State the count of lines below in which the word "import" appears, and add nothing.

Recorded information:
******

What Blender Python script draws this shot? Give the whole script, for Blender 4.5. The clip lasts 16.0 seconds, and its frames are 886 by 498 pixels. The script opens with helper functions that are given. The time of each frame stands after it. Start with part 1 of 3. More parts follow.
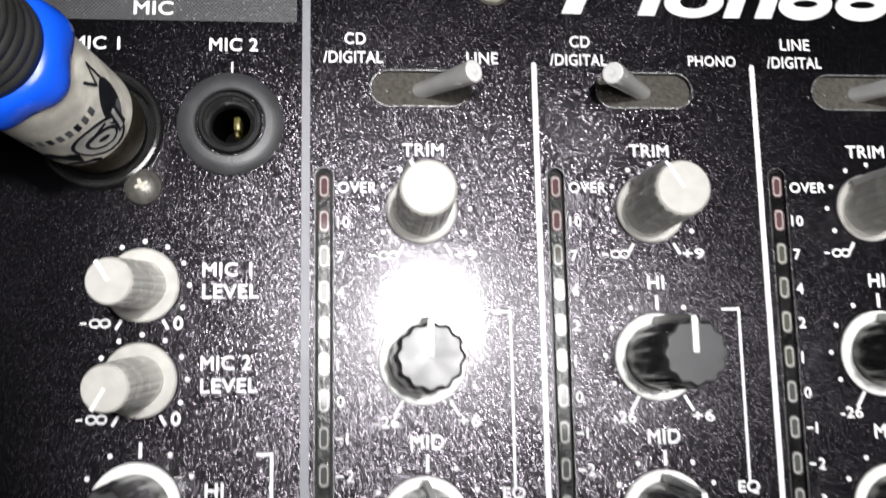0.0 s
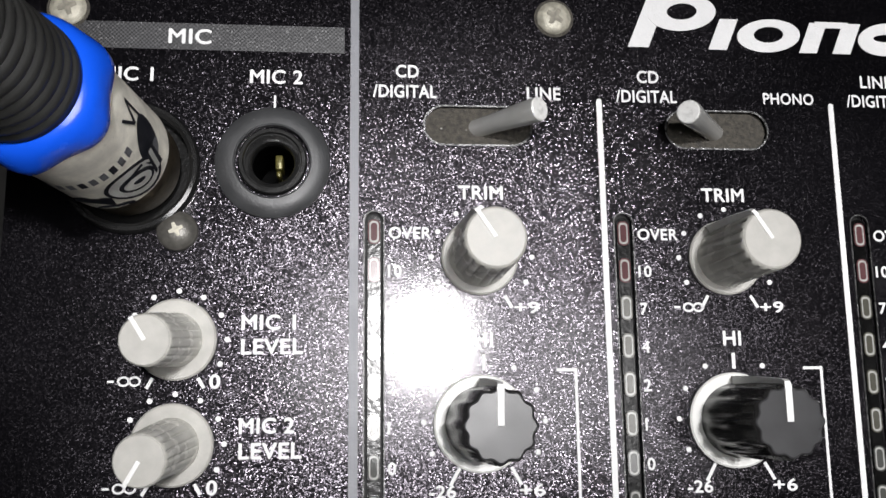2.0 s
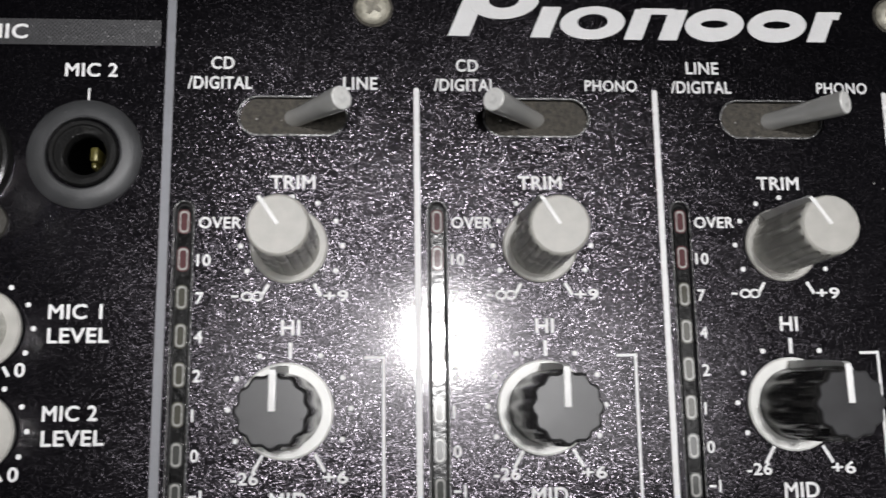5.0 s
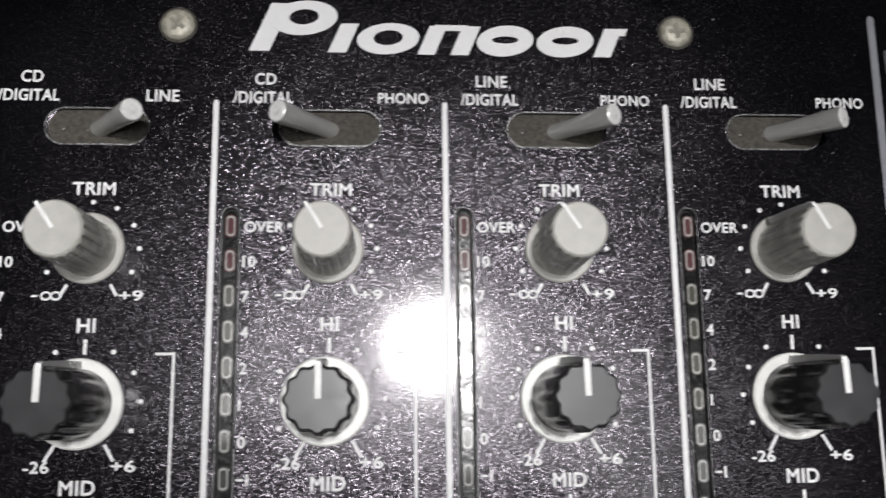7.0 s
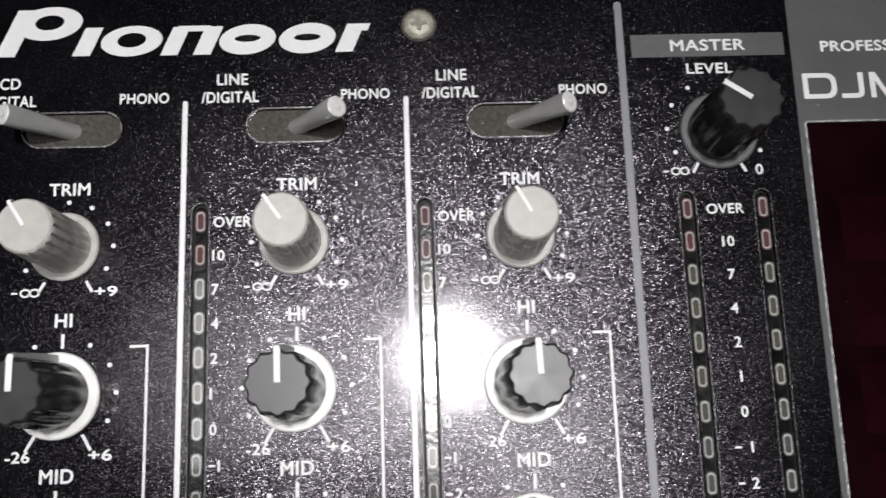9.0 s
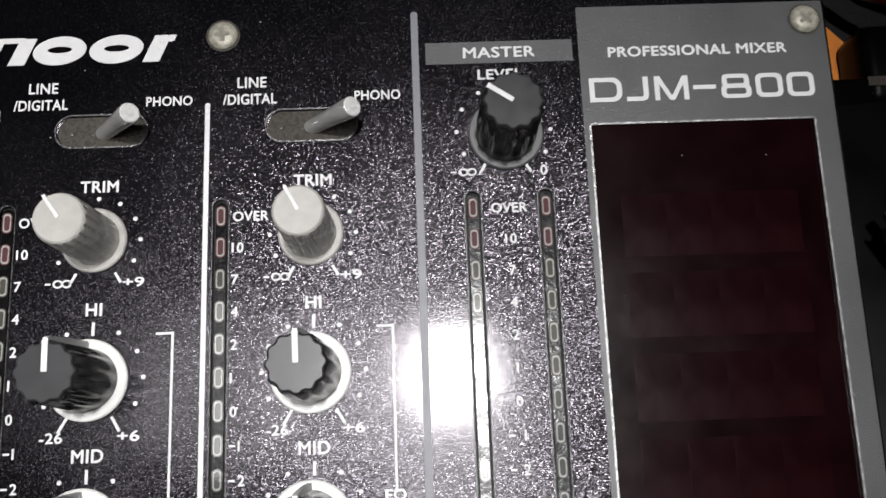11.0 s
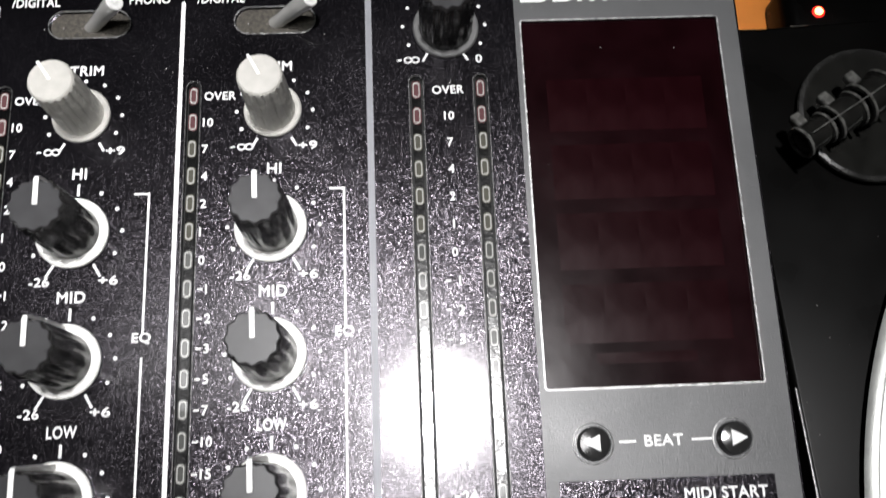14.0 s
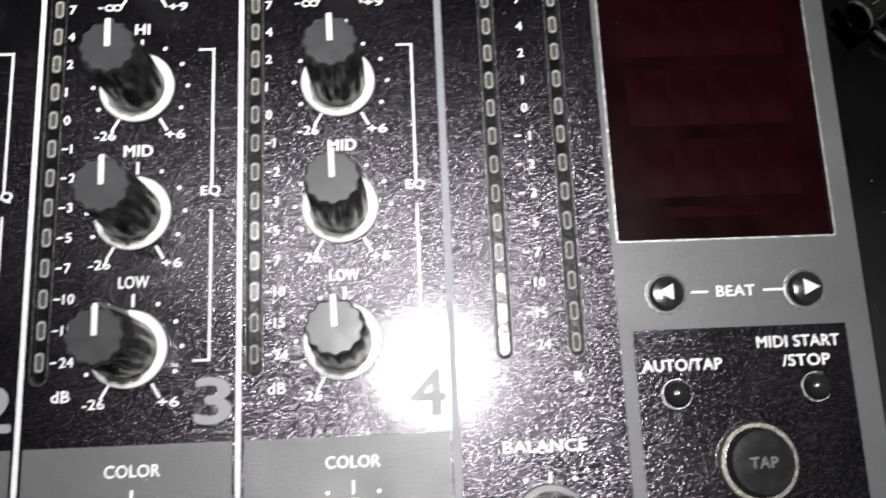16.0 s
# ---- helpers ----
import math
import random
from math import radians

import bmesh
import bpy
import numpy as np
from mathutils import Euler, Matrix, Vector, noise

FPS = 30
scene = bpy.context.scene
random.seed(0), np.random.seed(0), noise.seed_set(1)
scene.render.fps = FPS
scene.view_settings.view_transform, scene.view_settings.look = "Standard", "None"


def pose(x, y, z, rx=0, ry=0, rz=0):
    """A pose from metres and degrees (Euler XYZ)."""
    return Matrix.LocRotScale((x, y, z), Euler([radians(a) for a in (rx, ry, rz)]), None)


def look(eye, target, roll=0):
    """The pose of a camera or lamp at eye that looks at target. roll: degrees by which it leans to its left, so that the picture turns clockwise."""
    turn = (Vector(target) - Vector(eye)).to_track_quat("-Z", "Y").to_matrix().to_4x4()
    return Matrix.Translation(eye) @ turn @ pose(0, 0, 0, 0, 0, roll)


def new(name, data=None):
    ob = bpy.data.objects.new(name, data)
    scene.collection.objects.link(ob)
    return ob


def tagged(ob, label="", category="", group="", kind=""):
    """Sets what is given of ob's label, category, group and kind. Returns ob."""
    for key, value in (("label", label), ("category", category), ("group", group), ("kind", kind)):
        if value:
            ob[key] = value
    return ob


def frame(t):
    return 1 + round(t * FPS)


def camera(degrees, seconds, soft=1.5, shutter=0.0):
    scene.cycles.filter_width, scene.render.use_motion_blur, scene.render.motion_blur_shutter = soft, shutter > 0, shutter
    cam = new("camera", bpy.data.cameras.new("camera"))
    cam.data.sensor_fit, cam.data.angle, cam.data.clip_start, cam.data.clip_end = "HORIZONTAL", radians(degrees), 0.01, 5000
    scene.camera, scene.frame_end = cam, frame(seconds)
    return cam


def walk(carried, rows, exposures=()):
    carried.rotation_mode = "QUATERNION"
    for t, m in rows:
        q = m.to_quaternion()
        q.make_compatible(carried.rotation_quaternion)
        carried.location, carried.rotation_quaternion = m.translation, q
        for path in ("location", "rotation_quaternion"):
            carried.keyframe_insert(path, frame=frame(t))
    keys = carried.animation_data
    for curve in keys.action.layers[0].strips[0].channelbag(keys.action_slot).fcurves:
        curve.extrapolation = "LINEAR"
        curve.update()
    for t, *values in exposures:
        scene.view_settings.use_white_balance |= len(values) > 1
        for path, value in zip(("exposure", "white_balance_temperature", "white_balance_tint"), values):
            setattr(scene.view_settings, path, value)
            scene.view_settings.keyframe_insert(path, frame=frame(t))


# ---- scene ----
cam = camera(52.26, 16.0, soft=1.5, shutter=0.5)
PATH = [
    (0.0, pose(-0.07649, -0.06124, 0.16476, 8.750, -4.955, -1.056)),
    (0.5, pose(-0.08699, -0.05193, 0.15109, 9.907, -6.539, -1.546)),
    (1.0, pose(-0.09171, -0.04748, 0.14657, 8.995, -6.248, -1.296)),
    (1.5, pose(-0.08860, -0.05161, 0.14763, 9.643, -5.067, -1.176)),
    (2.0, pose(-0.08690, -0.05351, 0.15133, 9.903, -5.563, -0.686)),
    (2.5, pose(-0.08950, -0.05407, 0.14716, 9.762, -6.068, -0.876)),
    (3.0, pose(-0.08724, -0.05231, 0.14815, 9.365, -5.190, -0.645)),
    (3.5, pose(-0.08050, -0.04921, 0.14931, 8.333, -5.293, -0.764)),
    (4.0, pose(-0.06998, -0.05506, 0.15355, 9.888, -3.561, -0.634)),
    (4.2, pose(-0.06653, -0.05397, 0.15392, 9.399, -3.971, -0.611)),
    (6.3, pose(-0.02573, -0.06102, 0.16037, 11.257, -3.748, -1.248)),
    (6.5, pose(-0.02359, -0.06060, 0.16215, 10.651, -4.016, -1.131)),
    (7.0, pose(-0.01233, -0.05927, 0.16636, 10.480, -3.880, -0.714)),
    (7.5, pose(0.00716, -0.06033, 0.16822, 10.623, -2.173, -0.950)),
    (8.0, pose(0.02158, -0.06394, 0.16902, 11.467, -1.425, -0.923)),
    (8.5, pose(0.03144, -0.06491, 0.16936, 11.834, -2.142, -1.623)),
    (9.0, pose(0.04407, -0.06473, 0.17054, 11.270, -1.553, -1.953)),
    (9.5, pose(0.05527, -0.06598, 0.17387, 11.214, -0.955, -2.069)),
    (10.0, pose(0.06885, -0.06767, 0.17475, 11.189, -0.515, -2.281)),
    (10.2, pose(0.07437, -0.06926, 0.17346, 11.423, -0.511, -2.170)),
    (12.3, pose(0.09236, -0.07524, 0.18969, 13.245, -1.218, -2.200)),
    (12.5, pose(0.09124, -0.07829, 0.18992, 13.381, -1.269, -2.361)),
    (13.0, pose(0.09376, -0.08580, 0.19444, 14.358, -1.045, -1.954)),
    (13.5, pose(0.09631, -0.09870, 0.19243, 14.946, -1.502, -2.384)),
    (14.0, pose(0.09655, -0.11590, 0.19290, 15.431, -1.194, -2.310)),
    (14.5, pose(0.09937, -0.12264, 0.19135, 14.756, -0.750, -2.123)),
    (15.0, pose(0.10305, -0.12586, 0.18532, 13.916, -0.541, -2.553)),
    (15.5, pose(0.09773, -0.13392, 0.18549, 14.155, -0.634, -2.668)),
    (16.0, pose(0.07835, -0.13853, 0.18560, 13.310, -1.823, -2.476)),
]
walk(cam, PATH, exposures=[(0, 0.6), (1, 0.5), (2, 0.18), (3, 0.0), (4.2, -0.2), (6.3, -0.22), (8, -0.02), (10.2, 0.04), (12.5, 0.38), (13.5, 0.62), (16, 0.66)])

# ---- light: a far white lamp high above and a soft row of small white ones, added for the torch carried with the camera ----
world = bpy.data.worlds.new("dark_room")
scene.world = world
world.use_nodes = True
world.node_tree.nodes["Background"].inputs["Color"].default_value = (0.8, 0.85, 1.0, 1)
world.node_tree.nodes["Background"].inputs["Strength"].default_value = 0.001

# No lamp hangs here: added so the panel's gleam keeps up with the camera
overhead = bpy.data.lights.new("added_far_lamp", "SPOT")
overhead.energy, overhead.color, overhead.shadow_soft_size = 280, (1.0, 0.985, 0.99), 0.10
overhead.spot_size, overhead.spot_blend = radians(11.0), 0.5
new("added_far_lamp", overhead).matrix_world = look((0.161, 0.182, 3.0), (0.028, -0.082, 0.0))


# One fixed spot of the row that replaces the single moving torch
def torch_stand_in(x, y, z, tilt_x, tilt_y, watts, cone=50):
    lamp = bpy.data.lights.new("torch_stand_in", "SPOT")
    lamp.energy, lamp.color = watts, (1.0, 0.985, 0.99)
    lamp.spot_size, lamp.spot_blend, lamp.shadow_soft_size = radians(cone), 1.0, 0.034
    new("torch_stand_in", lamp).matrix_world = pose(x, y, z, tilt_x, tilt_y, 0)


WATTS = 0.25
torch_stand_in(-0.078, -0.036, 0.152, 8, 16, WATTS * 2.2, 66)
torch_stand_in(-0.030, -0.042, 0.160, 2, 0, WATTS)
torch_stand_in(0.010, -0.046, 0.166, 2, 0, WATTS)
torch_stand_in(0.050, -0.050, 0.172, 2, 0, WATTS)
torch_stand_in(0.090, -0.058, 0.185, 2, -2, WATTS)
torch_stand_in(0.102, -0.095, 0.188, -2, -2, WATTS)
torch_stand_in(0.085, -0.122, 0.186, -4, 0, WATTS)

# ---- materials ----
CM = 0.01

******

Solution to the problem: 7